As a palliative care doctor, I have had patients who have said they never want to be on a ventilator and yet they have pneumonia and a good chance of returning to baseline if I put them on a ventilator. If they are someone who is functioning independently at home, as opposed to someone with end-stage-dementia, I have to talk their family out of complying with their loved-one’s advance care directive, because sometimes technology or treatment is appropriate if it can achieve a desired goal.
I would trust my clinician along with the family member I have asked to represent me for medical decision-making (called, variously, a surrogate decision maker, a health care proxy, or a durable power of attorney for medical care) to make the best possible decision for me in the circumstances. The one piece I of guidance I would give is that if I was cognitively impaired – so severely that I couldn’t recognise or interact with my family – and unlikely to ever recover from that, then I would want care to focus on my comfort. That is the only circumstance I could be clear about now.

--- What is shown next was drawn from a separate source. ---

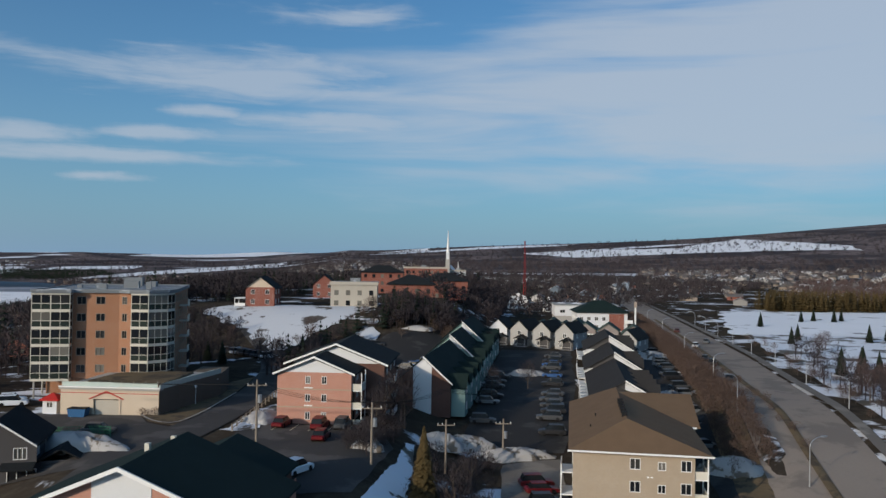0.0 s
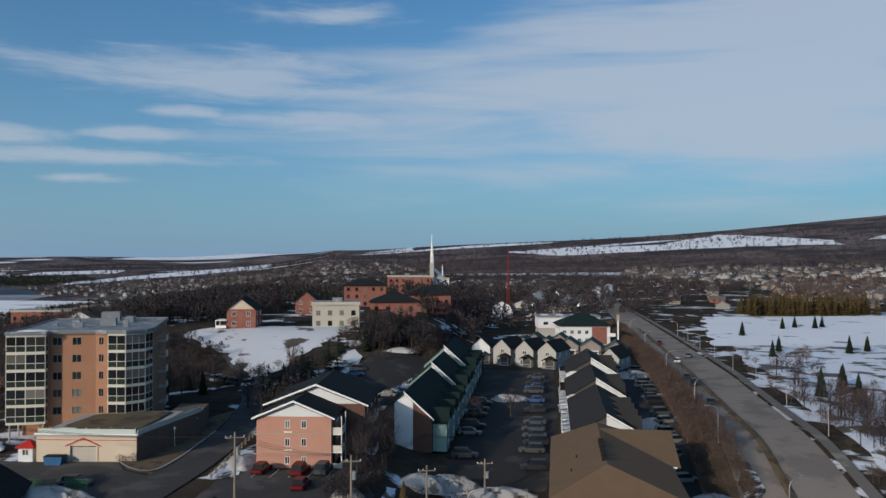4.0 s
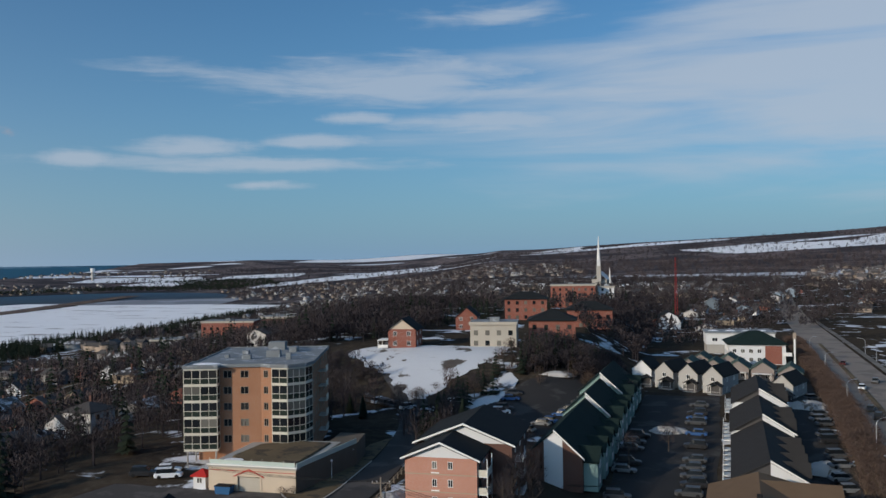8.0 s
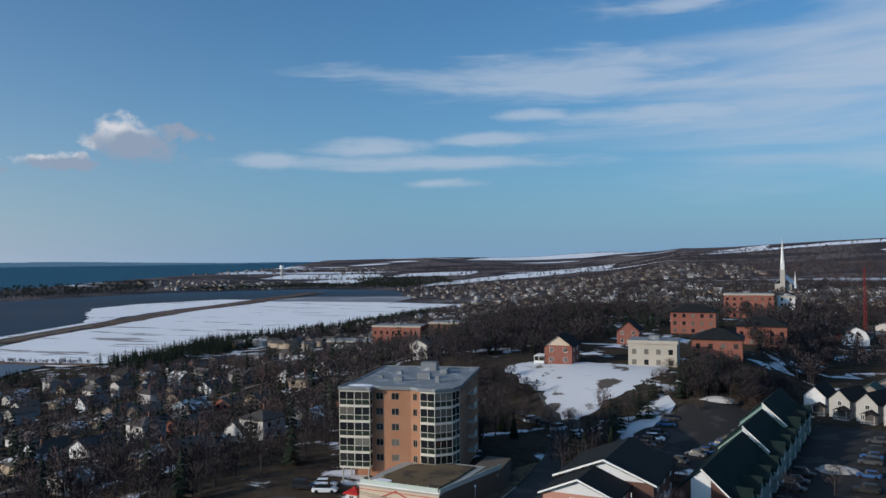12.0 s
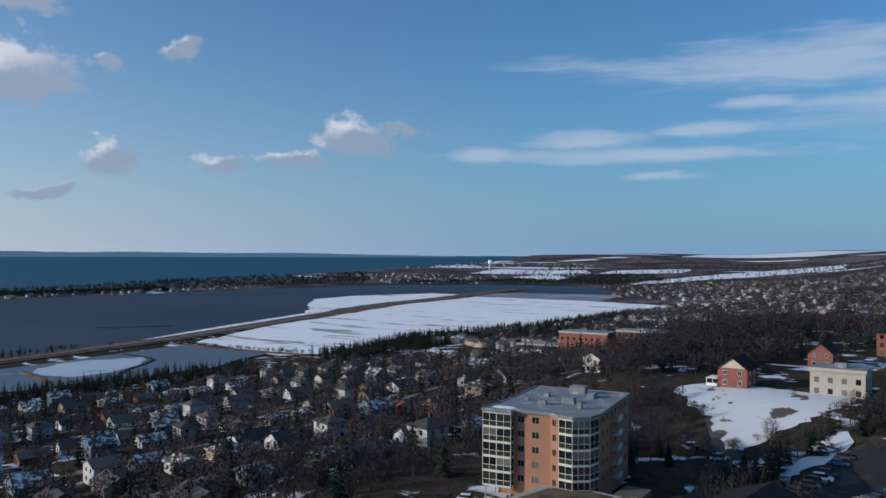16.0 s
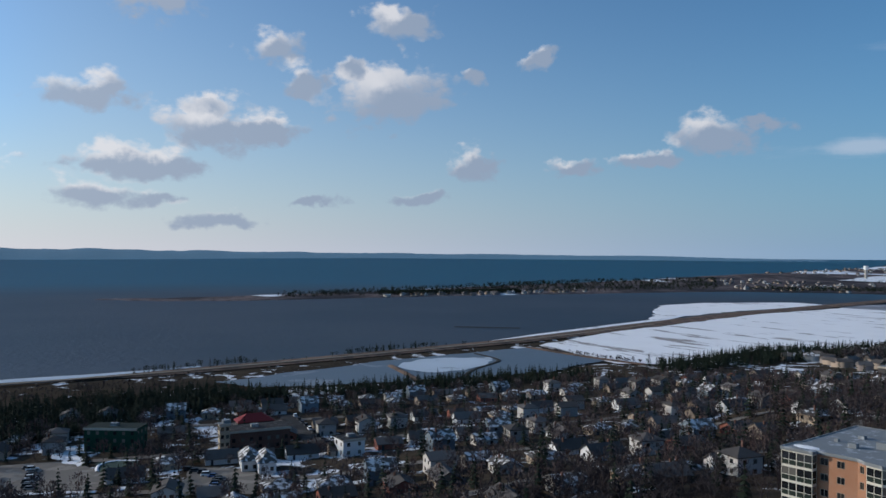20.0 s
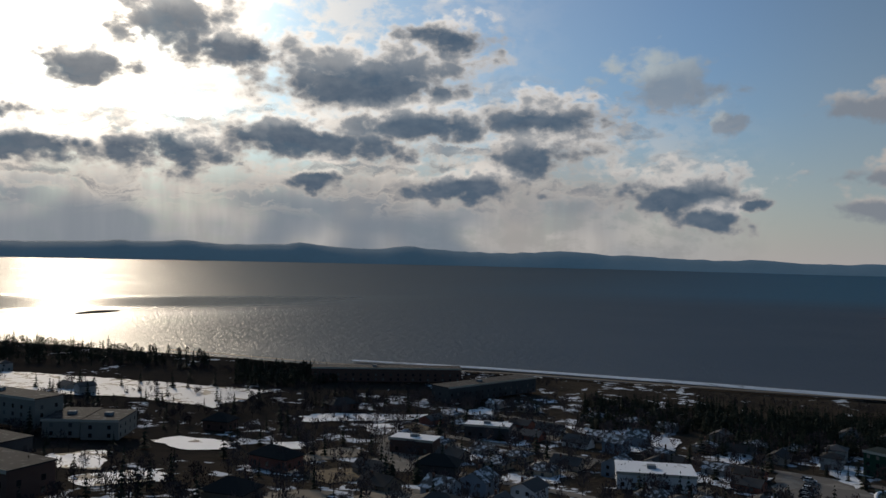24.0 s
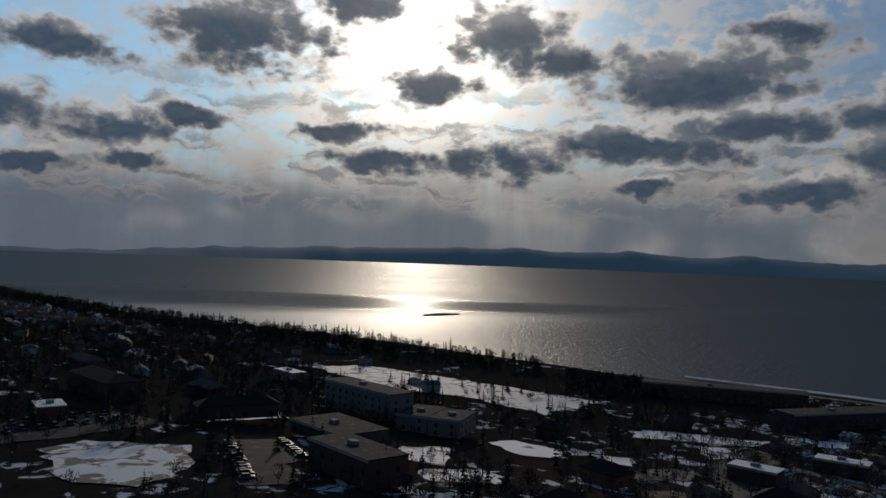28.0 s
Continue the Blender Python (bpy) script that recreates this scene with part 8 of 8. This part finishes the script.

What do you think is the most common misperception about death and what impact does it have?
I think the most common misperception is that death is terrifying, painful and miserable. A fear of death is generally based on lack of experience with death and how it is portrayed in the media and in movies and TV shows. For some people, that misperception is based on experiences with bad deaths that occurred because of a lack of palliative care.
More than 90% of deaths are quite peaceful. People just get weaker and sleepier and slip into a coma. After a while in coma, their breathing becomes irregular after a while and during one of the pauses in breathing they die. It’s usually very peaceful and feels very natural and something humans can handle, as we have been doing for many thousands of years.